I went through the majority of the posts by hand, and there were only a few things that got left behind (that I noticed), like YouTube embed codes, that were easy to fix up by hand. It was really incredible to run the script and in a matter of seconds have the livereload refresh to reveal a fully functional site.

Spring Cleaning

While I was migrating, I realized there were a lot of images and random other files which were no longer used, many from posts which I had retired long ago. Almost all static site generators (including hugo) do struggle with image/post locality; there’s a good discussion in a github issue.. Because of this, I had about 500 files in my static/ directory, and I had no idea which were still being referenced or not.

Update 2019-09-24: Today I learned that Hugo fixed the above problem a few years ago. As of 0.32 (6 months after this was posted) you can do page bundles. This means instead of content/post/mypost.md, you can do content/post/mypost/index.md and also put images in content/post/mypost/myimage.png, where you can refer to it in markdown as . Super convenient and A+ lovely for organization.

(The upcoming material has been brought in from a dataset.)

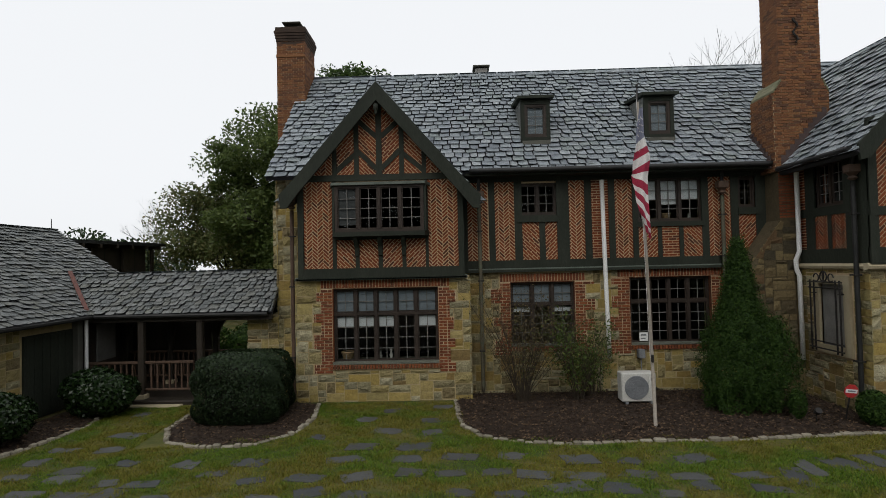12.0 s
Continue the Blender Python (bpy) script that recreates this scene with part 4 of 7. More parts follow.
M_moss = surf("mossy_stone", (0.13, 0.135, 0.075), (0.24, 0.23, 0.15), 0.95, 5.0, 0.6, 40.0)
ch_a = chimney("tall orange brick chimney with a corbelled cap", -11.93, -11.01, 12.75, 13.4, 6.9, 10.35)
shoulders(ch_a, -12.13, -10.88, -11.93, -11.01, 12.7, 5.2, 6.98, 7.26, M_stack)
part("wall_anchor", MB().tube([(-11.56 + 0.055 * math.sin(a * 1.25), 12.7, 8.12 + 0.062 * a) for a in range(10)], 0.024, 6), M_iron, ch_a, "rusty curled iron wall anchor")
for k in range(10):
    x = -12.0 + k * 0.105
    z = PZ - PK * (PX - x)
    part("flashing", MB().prism(rect(x, x + 0.105, z - 0.1, z + 0.2), front(12.7), 0.02, -0.02), M_flash, ch_a, "stepped brown metal flashing")
for k in range(7):
    y = 12.8 + k * 0.11
    z = EAVE_M[1] + (y - EAVE_M[0]) * K_M
    part("flashing", MB().prism(rect(y, y + 0.11, z - 0.05, z + 0.24), west(-12.17), 0.02, -0.02), M_flash, ch_a, "stepped brown metal flashing")
# ridge caps
def ridge_cap(p, q):
    p, q = Vector(p), Vector(q)
    d = (q - p).normalized()
    side = d.cross(Vector((0, 0, 1)))
    n = int((q - p).length / 0.45)
    for i in range(n):
        a, b = p.lerp(q, i / n), p.lerp(q, (i + 1) / n - 0.01 / n)
        mb = MB()
        for s in (-1, 1):
            o = side * s * 0.16 - Vector((0, 0, 0.15))
            lift = Vector((0, 0, 0.02))
            mb.add([a + lift, b + lift, b + o + lift, a + o + lift, a, b, b + o, a + o], [(0, 1, 2, 3), (4, 5, 6, 7), (2, 3, 7, 6), (0, 3, 7, 4), (1, 2, 6, 5)])
        part("ridge_tile", mb, M_slate, house)


ridge_cap((-23.74, RIDGE_M[0], RIDGE_M[1] + 0.05), (-5.2, RIDGE_M[0], RIDGE_M[1] + 0.11))
ridge_cap((PX, P_Y - 0.3, PZ - 0.06), (PX, main_y(PZ) + 0.2, PZ - 0.06))
ridge_cap((LX, L_Y - 0.32, LZ - 0.08), (LX, main_y(LZ) + 0.2, LZ - 0.08))
ridge_cap((GX, G_Y - 0.27, GZ + 0.07), (GX, 19.2, GZ + 0.07))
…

Thanks Hugo!

Thanks to all the posts being in markdown, I realized the paths would have to show up in those files, so built out a simple tool to

find all the files in static/, and normalize the paths to match what they actually look like from the webserver
Open every file in the content tree, and keep track of any of the static file paths which appear in them
Output all the static files which have zero references

This tool is in go: unused_images.go.

Go’s, unsuprisingly, very powerful when doing this kind of task. A snippet showing the gathering process:

var seen map[string]int

func findImages(path string, f os.FileInfo, err error) error {
	imageRe := regexp.MustCompile("images/.*$")
	seen[imageRe.FindString(path)] = 0
	return nil
}

func main() {
    ...
    seen = make(map[string]int)
    filepath.Walk(images, findImages)
    ...
}

It ran seemingly instantly, and spit out a list of over 100 files that could be deleted, which is excellent (and 100 images fewer to have to check state on every time the deploy/sync process runs.)